Has not the President here, in his eagerness to be conciliatory, forgotten to be candid? Can he possibly mean that the expression, "literary study," includes all of higher criticism? What has he done with historical criticism, the very branch of higher criticism in the [234] pursuit of which he has himself given the greatest offense to his generation? Has he forgotten his essays on the early chapters of Genesis, in which he proved to his own satisfaction that these "stories," as he called them, are all unhistorical? And if his extreme desire to minimize our objections to the kind of criticism in which he indulges has led him thus to merge it all into the literary branch of the system, why does he go still further, and make a change in the established phraseology from "literary criticism" to "literary study"? Is he playing the game of the spider and the fly?
The gauze which he seeks to spread over the criticism which religious editors are fighting is too thin. These editors are not to be deceived by mere words and titles. When the writings of certain critics lead to the discrediting of large portions of the Bible, and bring those who accept them to conclusions in conflict with plain statements of Christ and the apostles, the editors of religious papers that are truly religious will not cease their philippics because of a new and innocent name applied to the poison. Arsenic is arsenic, even if you call it sugar.

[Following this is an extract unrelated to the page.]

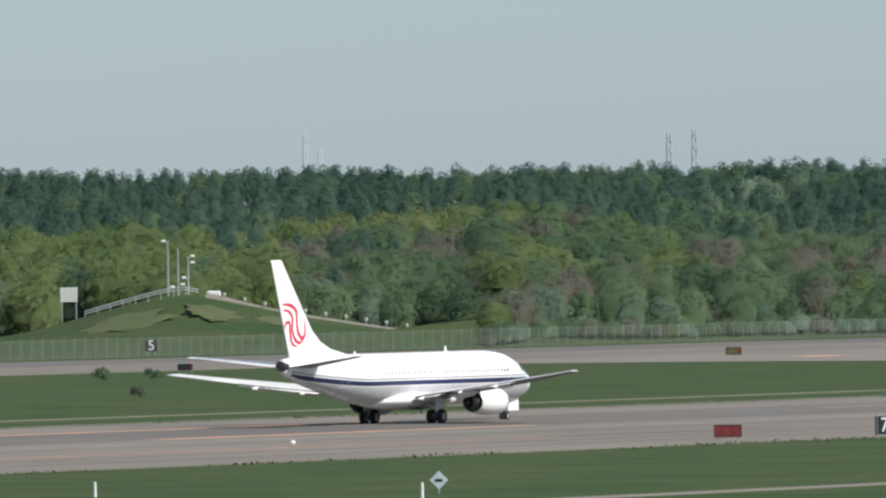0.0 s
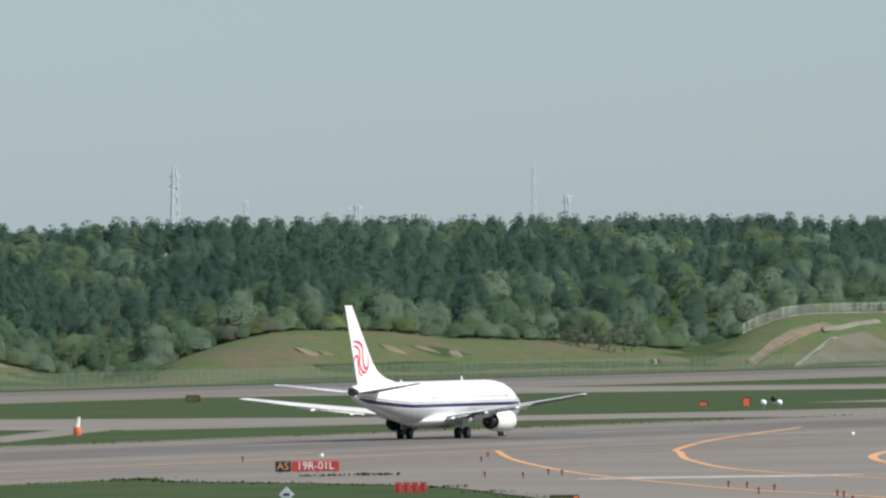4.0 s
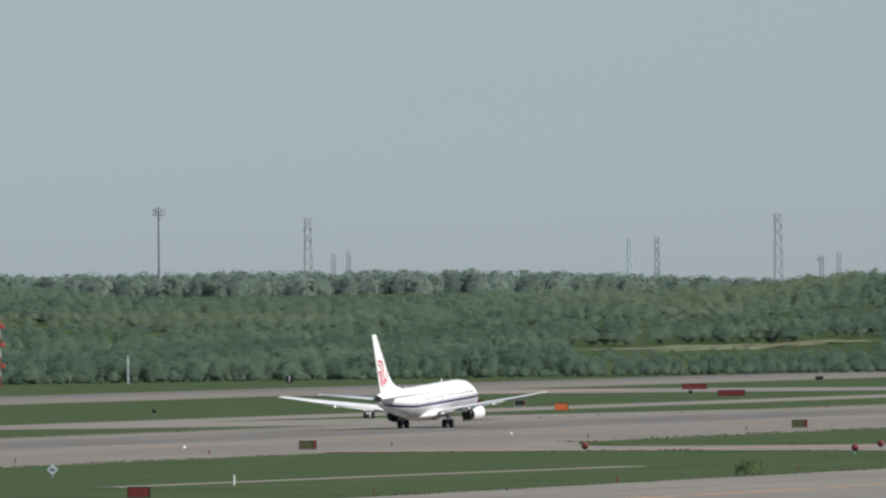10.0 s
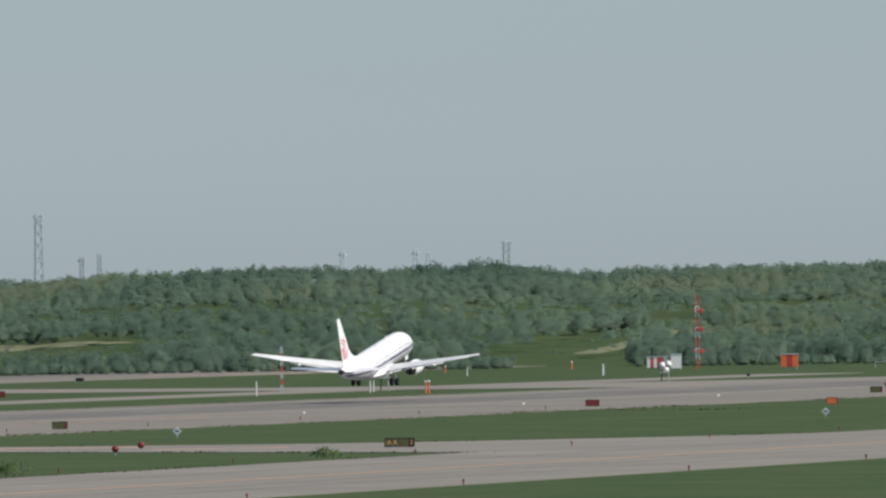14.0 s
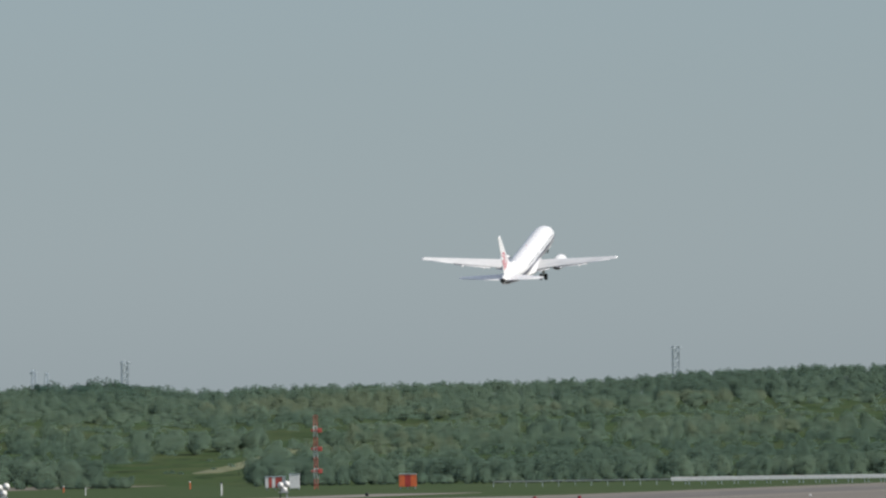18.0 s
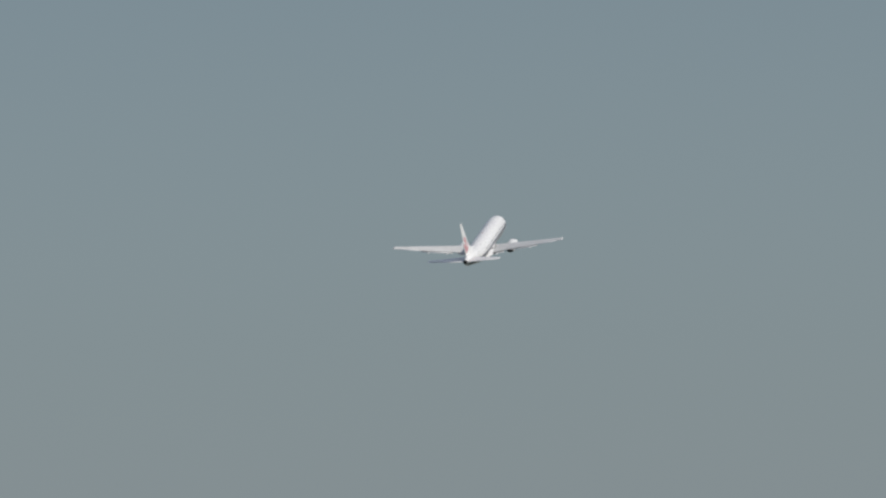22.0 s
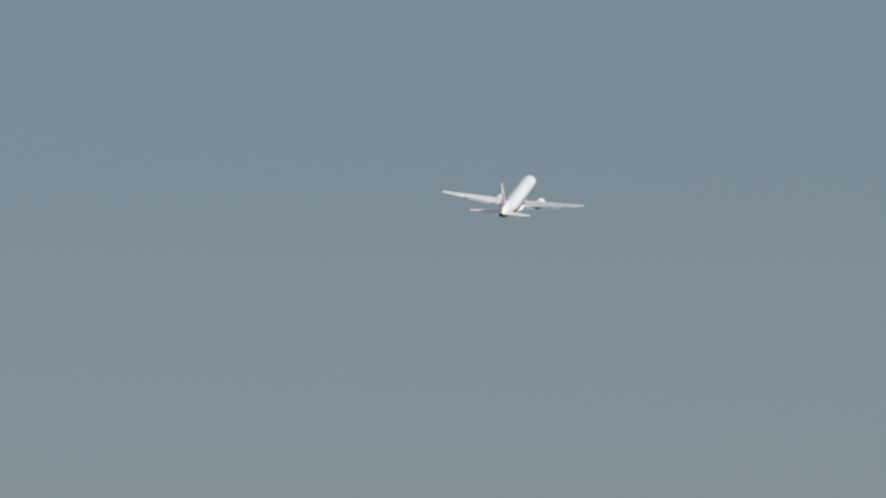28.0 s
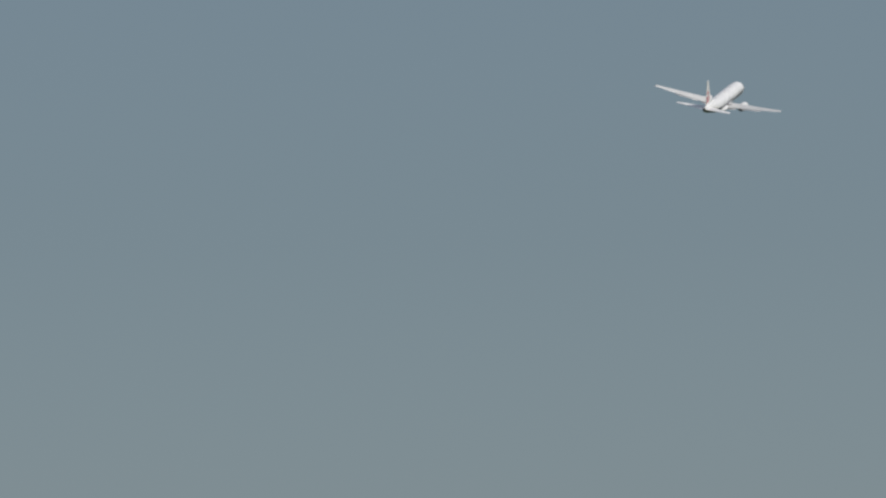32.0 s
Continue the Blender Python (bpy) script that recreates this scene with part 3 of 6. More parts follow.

Having thus minimized higher criticism, and reduced it to nothing but innocent literary study, our President proceeds to deprecate harsh treatment of those who engage in it:
The literary study of the Old Testament has had a long and honorable career. The students, or, to use the other term, the critics, have been for the most part good, pious and honest men. Their only desire has been to find the truth, and to accept it when found. In the great majority of cases these students have shown a kind spirit and a calm judgment. The men, as men, do not deserve the harsh and unkind statements which are often made concerning them.
Undoubtedly this is true of purely literary study, and [235] of the literary students of the Scriptures; for in the broad sense of the terms here employed all the good and pious commentators and expository writers of past Christian ages are included. But what of those critics from whom President Harper has learned the kind of criticism which has arrayed the editors of religious papers in this country against him and his university? He can not deny the fact, and he ought not to disguise it, that the system originated in the brains of unbelievers and has been brought to maturity by men who deny everything supernatural in both the Old Testament and the New. These men, however amiable any of them may be, are enemies of the cross of Christ, and they have worked out their theories for the purpose of overthrowing the Christian faith. If President Harper is in possession of a single argument in support of his theory respecting the early chapters of Genesis which did not spring from this source, or if there is a single element of his theory which he did not learn directly or indirectly from this class of critics, he would do himself credit by publishing it to the world.